____ DATASET ENTRIES

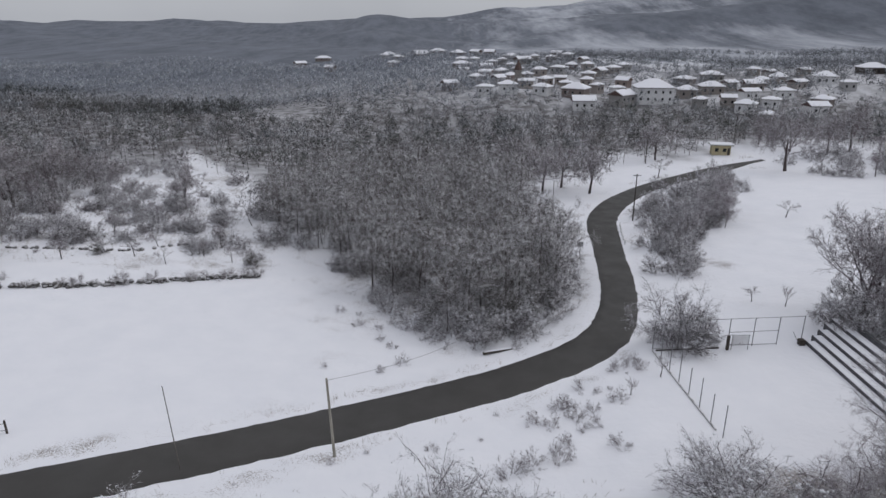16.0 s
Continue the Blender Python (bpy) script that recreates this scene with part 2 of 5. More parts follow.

________
____ DATASET ENTRIES

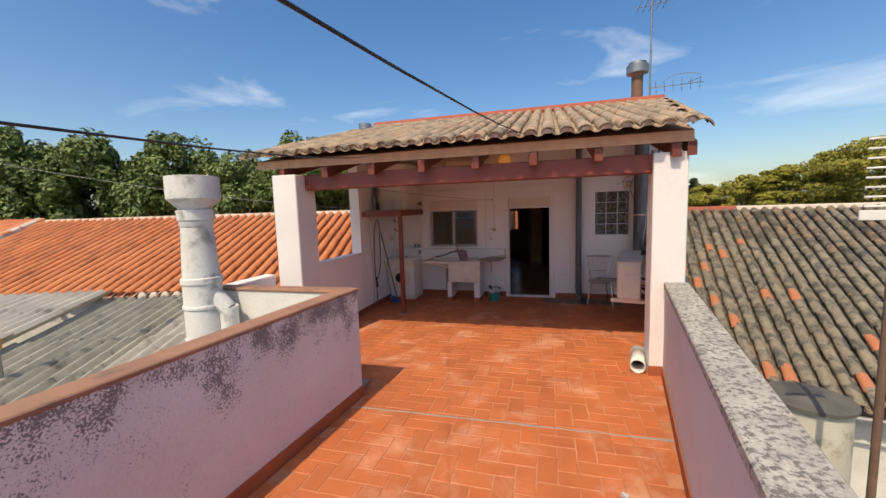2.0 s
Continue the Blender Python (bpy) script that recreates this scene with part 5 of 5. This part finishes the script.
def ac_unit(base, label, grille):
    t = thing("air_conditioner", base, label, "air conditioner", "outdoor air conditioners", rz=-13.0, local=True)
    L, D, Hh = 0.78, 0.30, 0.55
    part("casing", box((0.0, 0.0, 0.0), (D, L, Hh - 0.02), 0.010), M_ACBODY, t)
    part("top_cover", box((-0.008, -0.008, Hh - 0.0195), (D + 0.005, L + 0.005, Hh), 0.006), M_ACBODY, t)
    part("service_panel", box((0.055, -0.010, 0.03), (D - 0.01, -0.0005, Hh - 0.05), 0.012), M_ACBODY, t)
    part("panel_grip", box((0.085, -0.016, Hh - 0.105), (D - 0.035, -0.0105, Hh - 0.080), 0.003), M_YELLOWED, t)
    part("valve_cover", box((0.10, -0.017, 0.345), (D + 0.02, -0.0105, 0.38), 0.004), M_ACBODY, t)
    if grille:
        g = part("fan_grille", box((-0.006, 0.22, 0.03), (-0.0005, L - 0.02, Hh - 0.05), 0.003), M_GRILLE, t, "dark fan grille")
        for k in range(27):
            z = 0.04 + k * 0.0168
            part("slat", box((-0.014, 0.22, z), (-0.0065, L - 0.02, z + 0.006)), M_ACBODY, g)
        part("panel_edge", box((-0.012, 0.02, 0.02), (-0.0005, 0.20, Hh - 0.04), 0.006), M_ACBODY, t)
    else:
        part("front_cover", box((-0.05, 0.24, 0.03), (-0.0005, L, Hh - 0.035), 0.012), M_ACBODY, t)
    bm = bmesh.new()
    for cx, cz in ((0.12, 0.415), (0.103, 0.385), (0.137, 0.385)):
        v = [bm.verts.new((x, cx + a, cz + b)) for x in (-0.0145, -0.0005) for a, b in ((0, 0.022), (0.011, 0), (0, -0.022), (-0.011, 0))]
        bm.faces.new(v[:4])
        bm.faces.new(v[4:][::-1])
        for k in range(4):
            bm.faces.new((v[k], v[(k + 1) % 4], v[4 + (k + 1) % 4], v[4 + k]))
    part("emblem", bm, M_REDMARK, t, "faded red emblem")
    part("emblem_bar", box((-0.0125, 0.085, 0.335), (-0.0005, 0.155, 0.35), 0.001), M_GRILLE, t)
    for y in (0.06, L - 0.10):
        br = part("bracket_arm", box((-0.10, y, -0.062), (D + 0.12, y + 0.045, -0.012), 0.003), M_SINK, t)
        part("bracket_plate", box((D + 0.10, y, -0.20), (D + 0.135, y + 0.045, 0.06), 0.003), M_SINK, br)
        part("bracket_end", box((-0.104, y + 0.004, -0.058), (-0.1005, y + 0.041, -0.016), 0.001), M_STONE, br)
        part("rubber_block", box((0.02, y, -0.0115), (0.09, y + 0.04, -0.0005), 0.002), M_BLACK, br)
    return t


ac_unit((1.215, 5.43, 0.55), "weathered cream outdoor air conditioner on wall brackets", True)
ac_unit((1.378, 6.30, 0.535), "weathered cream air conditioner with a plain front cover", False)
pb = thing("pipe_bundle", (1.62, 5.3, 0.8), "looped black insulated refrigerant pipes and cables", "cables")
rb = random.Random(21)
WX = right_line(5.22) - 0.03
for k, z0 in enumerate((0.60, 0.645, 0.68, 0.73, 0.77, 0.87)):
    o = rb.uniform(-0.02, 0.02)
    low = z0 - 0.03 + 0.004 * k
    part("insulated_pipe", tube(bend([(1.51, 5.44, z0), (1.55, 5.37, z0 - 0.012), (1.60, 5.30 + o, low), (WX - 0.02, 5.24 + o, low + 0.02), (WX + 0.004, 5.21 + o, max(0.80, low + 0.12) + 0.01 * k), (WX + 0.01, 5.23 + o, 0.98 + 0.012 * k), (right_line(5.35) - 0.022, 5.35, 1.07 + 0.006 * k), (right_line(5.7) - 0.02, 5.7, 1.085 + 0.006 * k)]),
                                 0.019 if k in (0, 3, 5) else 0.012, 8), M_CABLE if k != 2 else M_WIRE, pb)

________
____ DATASET ENTRIES

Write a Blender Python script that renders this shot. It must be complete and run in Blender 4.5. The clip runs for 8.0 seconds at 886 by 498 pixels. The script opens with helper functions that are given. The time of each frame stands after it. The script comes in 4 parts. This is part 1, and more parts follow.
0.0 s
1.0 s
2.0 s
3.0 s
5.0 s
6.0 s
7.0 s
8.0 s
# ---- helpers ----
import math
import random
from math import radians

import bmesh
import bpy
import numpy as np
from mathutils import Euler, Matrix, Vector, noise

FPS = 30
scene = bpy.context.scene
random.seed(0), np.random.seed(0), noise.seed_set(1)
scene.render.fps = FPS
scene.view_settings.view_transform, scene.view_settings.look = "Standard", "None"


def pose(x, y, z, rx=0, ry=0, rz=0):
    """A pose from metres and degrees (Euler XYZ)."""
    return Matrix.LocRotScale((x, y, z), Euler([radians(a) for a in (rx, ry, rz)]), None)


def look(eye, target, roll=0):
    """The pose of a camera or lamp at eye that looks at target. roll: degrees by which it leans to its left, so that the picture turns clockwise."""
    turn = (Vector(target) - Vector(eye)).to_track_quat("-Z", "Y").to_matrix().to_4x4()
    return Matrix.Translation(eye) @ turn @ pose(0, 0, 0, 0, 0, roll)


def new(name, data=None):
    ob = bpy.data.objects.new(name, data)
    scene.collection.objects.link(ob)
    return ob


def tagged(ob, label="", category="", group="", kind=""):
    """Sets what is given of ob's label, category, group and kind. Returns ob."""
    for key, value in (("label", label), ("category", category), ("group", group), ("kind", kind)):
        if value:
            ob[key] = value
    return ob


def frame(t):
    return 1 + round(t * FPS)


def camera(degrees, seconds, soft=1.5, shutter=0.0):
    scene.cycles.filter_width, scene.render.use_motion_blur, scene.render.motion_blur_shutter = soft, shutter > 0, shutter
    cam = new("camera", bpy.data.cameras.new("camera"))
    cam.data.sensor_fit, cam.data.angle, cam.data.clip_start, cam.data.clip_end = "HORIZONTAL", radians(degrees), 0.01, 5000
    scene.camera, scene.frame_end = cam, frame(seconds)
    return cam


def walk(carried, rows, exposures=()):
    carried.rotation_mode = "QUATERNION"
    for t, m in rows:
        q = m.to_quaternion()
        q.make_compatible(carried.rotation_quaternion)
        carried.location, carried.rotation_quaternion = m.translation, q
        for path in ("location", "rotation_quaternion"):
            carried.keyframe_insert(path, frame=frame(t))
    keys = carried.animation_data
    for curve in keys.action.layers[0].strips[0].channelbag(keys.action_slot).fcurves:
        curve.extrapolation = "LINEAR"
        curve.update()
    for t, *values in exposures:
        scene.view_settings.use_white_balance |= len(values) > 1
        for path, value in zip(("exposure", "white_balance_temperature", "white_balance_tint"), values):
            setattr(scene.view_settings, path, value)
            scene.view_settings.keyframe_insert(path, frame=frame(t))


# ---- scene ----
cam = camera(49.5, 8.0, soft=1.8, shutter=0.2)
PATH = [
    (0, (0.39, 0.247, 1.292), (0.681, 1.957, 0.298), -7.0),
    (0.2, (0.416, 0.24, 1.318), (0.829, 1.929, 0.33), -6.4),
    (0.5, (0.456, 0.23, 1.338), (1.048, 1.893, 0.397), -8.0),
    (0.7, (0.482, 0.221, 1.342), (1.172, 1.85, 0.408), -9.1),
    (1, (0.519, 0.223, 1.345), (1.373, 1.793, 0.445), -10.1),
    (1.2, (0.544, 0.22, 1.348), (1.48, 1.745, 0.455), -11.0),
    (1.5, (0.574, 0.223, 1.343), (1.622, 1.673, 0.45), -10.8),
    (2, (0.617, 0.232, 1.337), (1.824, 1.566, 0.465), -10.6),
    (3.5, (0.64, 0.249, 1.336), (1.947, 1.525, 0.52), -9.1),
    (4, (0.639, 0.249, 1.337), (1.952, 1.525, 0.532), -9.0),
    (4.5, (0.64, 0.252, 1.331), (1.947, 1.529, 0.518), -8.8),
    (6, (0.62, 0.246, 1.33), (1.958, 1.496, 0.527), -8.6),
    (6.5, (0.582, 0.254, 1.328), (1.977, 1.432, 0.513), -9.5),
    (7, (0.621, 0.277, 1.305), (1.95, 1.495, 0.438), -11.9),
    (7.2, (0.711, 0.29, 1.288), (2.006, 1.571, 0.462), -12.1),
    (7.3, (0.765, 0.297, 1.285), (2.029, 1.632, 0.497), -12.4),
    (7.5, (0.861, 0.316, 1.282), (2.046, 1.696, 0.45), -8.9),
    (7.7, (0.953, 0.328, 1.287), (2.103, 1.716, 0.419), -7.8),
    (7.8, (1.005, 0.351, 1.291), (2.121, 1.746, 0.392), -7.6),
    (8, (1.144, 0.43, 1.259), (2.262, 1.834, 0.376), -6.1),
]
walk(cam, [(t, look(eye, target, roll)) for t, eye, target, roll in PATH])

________

**REQUIRED TASK**:
Copy all lines in the listing above where the string "soft" appears.

**CORRECT RESPONSE**:
def camera(degrees, seconds, soft=1.5, shutter=0.0):
    scene.cycles.filter_width, scene.render.use_motion_blur, scene.render.motion_blur_shutter = soft, shutter > 0, shutter
cam = camera(49.5, 8.0, soft=1.8, shutter=0.2)